EPA announced in the October 14 Federal Register proposed rulemaking to cut emissions of mercury, particle pollution and other harmful pollutants from sewage sludge incinerators (SSIs). According to EPA, SSIs represent the sixth-largest source of mercury air emissions in the U.S. The proposed standards would apply to both multiple-hearth and fluidized bed incinerators. Units incinerating sewage sludge at other types of facilities such as commercial, industrial and institutional incinerators will be covered under different air pollution standards. Overall, the proposal is intended to cut mercury emissions from these units by more than 75 percent. EPA estimates that the proposal would yield health benefits ranging from $130M to $320M in 2015, with annualized costs estimated at approximately $105M for all currently operating units to comply with the proposal standards.

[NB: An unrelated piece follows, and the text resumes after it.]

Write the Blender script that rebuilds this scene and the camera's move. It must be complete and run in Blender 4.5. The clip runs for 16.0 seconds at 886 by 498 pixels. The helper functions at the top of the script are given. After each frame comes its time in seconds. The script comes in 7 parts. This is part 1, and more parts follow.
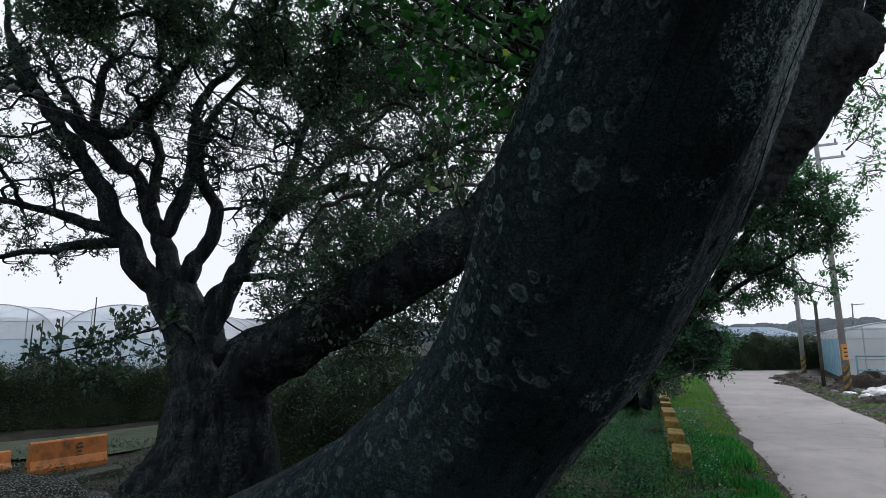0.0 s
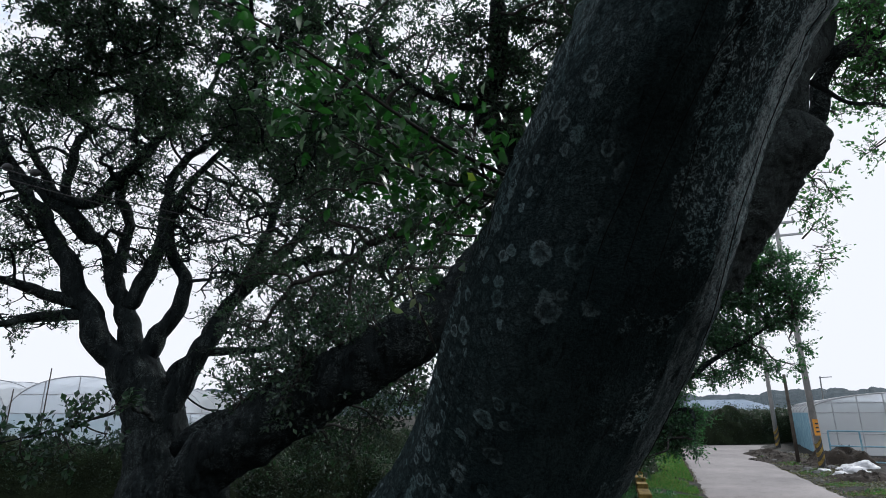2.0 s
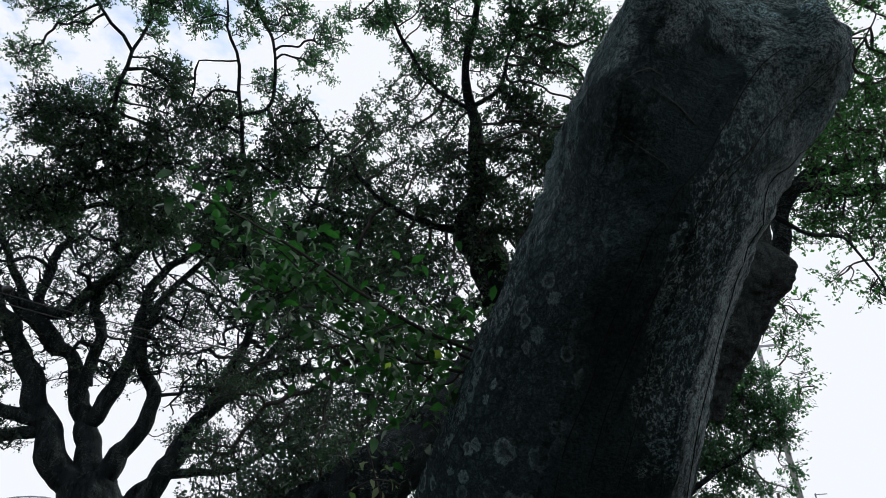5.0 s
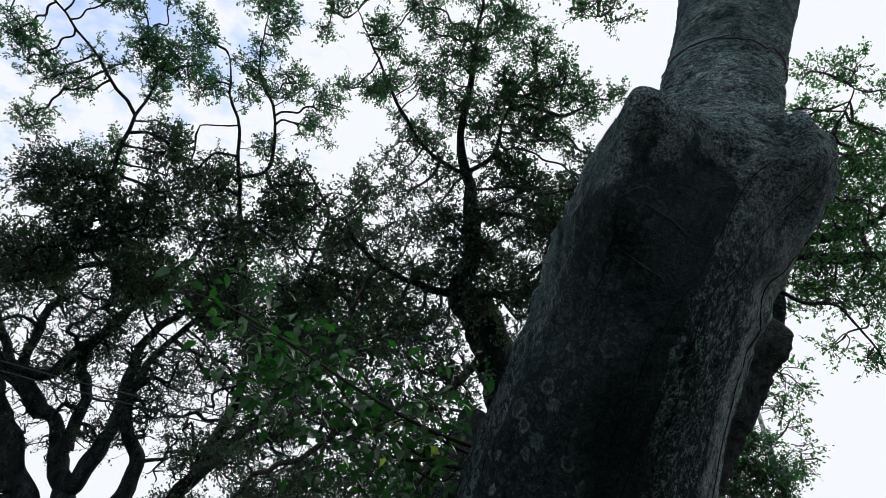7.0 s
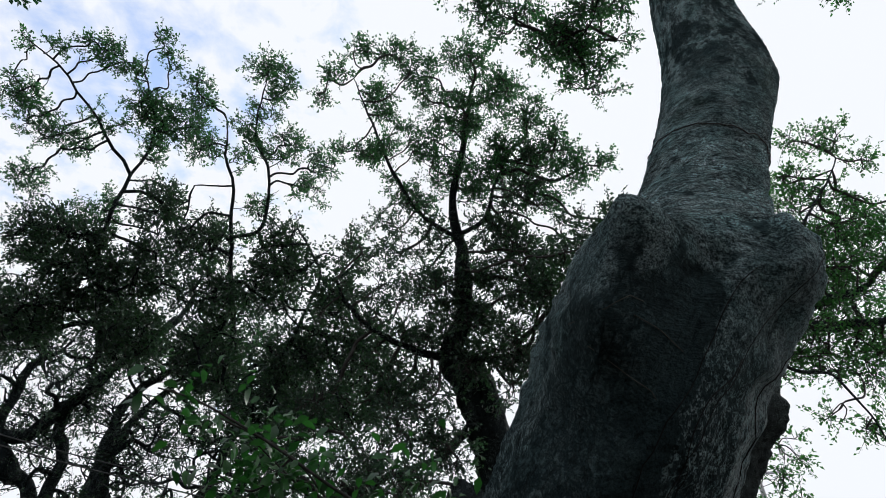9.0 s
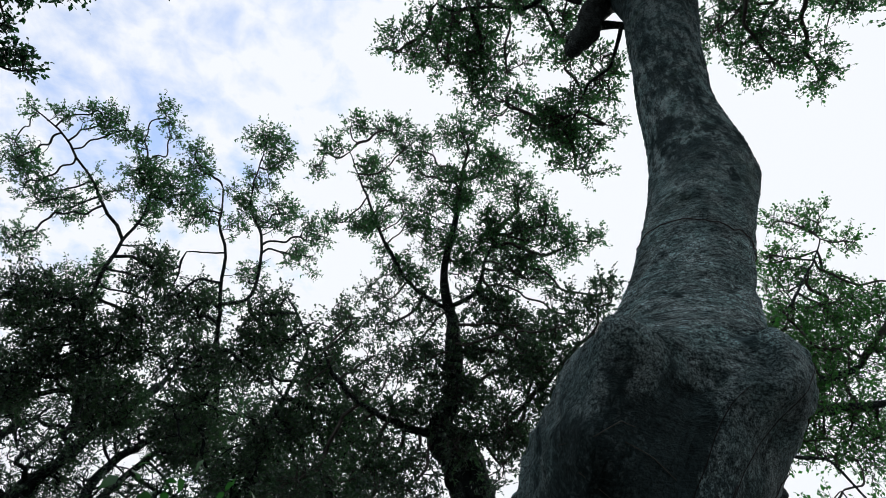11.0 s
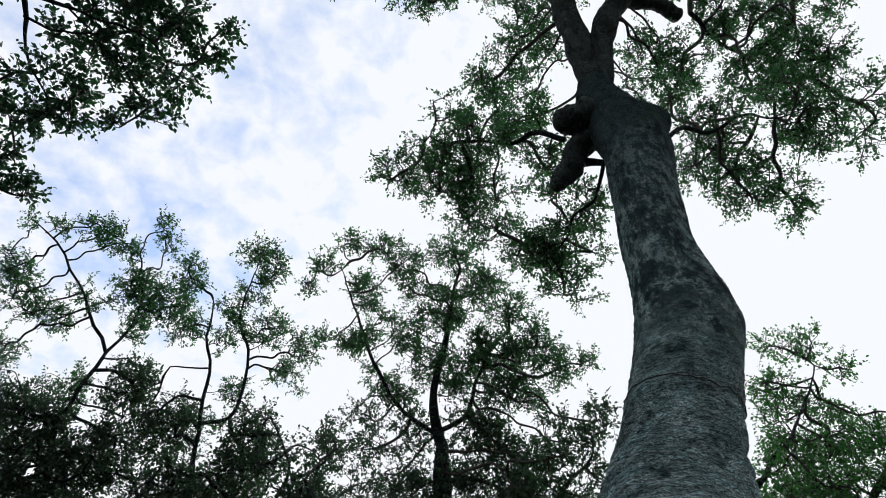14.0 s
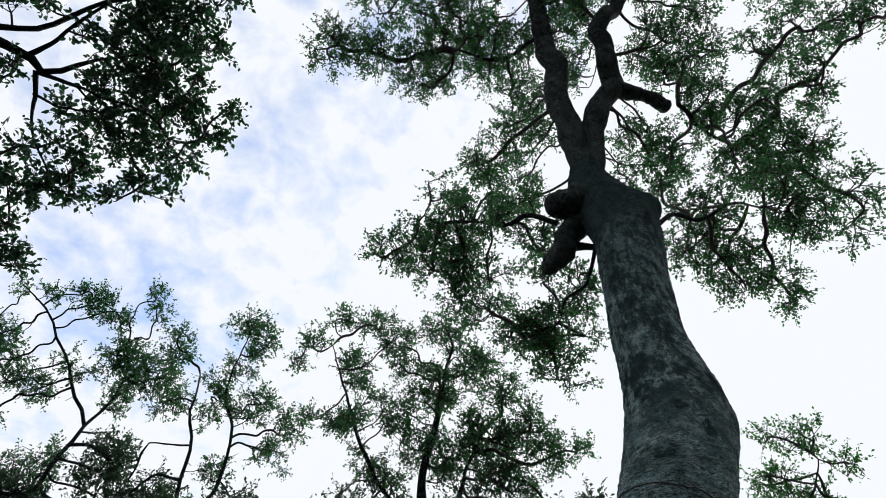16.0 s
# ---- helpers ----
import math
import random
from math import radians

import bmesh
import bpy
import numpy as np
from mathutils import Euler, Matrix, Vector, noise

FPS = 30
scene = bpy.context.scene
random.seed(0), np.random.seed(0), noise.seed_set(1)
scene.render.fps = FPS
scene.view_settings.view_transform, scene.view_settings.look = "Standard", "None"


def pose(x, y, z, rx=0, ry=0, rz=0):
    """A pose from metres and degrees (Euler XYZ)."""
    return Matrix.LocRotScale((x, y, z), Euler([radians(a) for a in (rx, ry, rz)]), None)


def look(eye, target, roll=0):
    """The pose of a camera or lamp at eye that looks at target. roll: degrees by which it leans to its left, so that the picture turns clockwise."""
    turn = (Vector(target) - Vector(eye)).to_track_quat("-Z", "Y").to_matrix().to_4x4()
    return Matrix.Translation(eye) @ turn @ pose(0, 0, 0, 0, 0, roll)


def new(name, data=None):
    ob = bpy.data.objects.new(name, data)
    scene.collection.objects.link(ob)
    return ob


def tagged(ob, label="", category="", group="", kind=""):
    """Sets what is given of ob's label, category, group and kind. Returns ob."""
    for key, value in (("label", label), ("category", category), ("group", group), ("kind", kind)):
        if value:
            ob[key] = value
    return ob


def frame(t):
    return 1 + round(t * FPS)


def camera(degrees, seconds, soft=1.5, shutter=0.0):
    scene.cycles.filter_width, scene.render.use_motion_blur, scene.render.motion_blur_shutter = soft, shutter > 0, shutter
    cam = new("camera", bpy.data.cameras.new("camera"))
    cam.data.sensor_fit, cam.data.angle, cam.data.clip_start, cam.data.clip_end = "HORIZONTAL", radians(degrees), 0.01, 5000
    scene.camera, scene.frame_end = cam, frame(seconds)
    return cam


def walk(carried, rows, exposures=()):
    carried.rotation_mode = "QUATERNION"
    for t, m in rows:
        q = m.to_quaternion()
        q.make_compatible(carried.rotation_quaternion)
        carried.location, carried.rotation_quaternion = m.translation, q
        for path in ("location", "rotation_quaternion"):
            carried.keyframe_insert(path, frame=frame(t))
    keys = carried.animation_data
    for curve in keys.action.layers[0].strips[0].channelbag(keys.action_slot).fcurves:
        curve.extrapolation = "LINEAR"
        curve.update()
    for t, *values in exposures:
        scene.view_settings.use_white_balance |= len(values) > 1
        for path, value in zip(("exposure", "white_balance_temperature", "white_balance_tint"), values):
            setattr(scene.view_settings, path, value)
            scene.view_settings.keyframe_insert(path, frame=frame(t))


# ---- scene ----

The proposed rule would set numeric emissions limits for both new and existing sewage sludge incinerators with separate standards for multiple hearth and fluidized bed incinerators. For existing multiple hearth incinerators, EPA is proposing a cadmium emissions limit of 0.095 milligrams per dry standard cubic meter (mg/dscm). The proposed limit for mercury would be 0.02 mg/dscm. For lead, the proposed emissions limit would be 0.30 mg/dscm. The proposed particulate matter standard would be 80 mg/dscm. For carbon monoxide, the proposed emissions limit would be 3,900 parts per million of dry volume (ppmvd). The proposed standards for hydrogen chloride would be 1.0 ppmvd. The emissions limit for nitrogen oxides would be 210 ppmvd. For sulfur dioxide, the proposed emissions limit would be 26 ppmvd. EPA proposed two emissions limits for dioxins and furans, one based on toxic equivalency and the other on a total mass basis. The proposed toxic equivalency standard would be 0.32 nanograms per dry standard cubic meter (ng/dscm) while the total mass standard would be 5.0 ng/dscm. Existing multiple hearth sewage sludge incinerators would have an opacity limit of 10 percent.
For existing fluidized bed incinerators, EPA is proposing a cadmium emissions standard of 0.0019 mg/dscm. For mercury the emissions standard would be 0.0033 mg/dscm. The proposed lead emissions limit would be 0.0098 mg/dscm. The proposed particulate matter emissions standard would be 12 mg/dscm. For carbon monoxide, the proposed performance standard would be 56 ppmvd. The emissions limit proposed for hydrogen chloride would be 0.49 ppmvd. EPA proposed an emissions limit of 63 ppmvd for nitrogen oxides and 22 ppmvd for sulfur dioxide. For dioxins and furans, EPA proposed an emissions limit of 0.056 ng/dscm based on toxic equivalency or 0.61 ng/dscm on a total mass basis. Existing fluidized bed incinerators would have a proposed opacity limit of 0 percent. EPA proposed identical emissions limits for new multiple hearth and fluidized bed sewage sludge incinerators.
The proposed rules would establish opacity limits and emission limits for nine pollutants emitted from the regulated SSI units: mercury, lead, cadmium, hydrogen chloride, particulate matter, carbon monoxide, dioxins/furans, nitrogen oxides, and sulfur dioxide. The proposed standards may require approximately 196 of 218 SSI units to install one or more air pollution control devices including: activated carbon injection, fabric filters, or high efficiency scrubbers. The proposal also requires provisions for testing, monitoring, recordkeeping, reporting and operator training. The Clean Air Act (CAA) requires EPA to develop and adopt new source performance standards (NSPS) and effluent guidelines (EG) for solid waste incineration units including SSI under Section 129 of the CAA. EPA has never regulated SSI units under section 129 of the CAA. EPA will take comment on the proposed rule until November 15. The rule will be finalized in 2011 and become effective in 2015. WEF plans to submit comments on the SSI proposed rulemaking.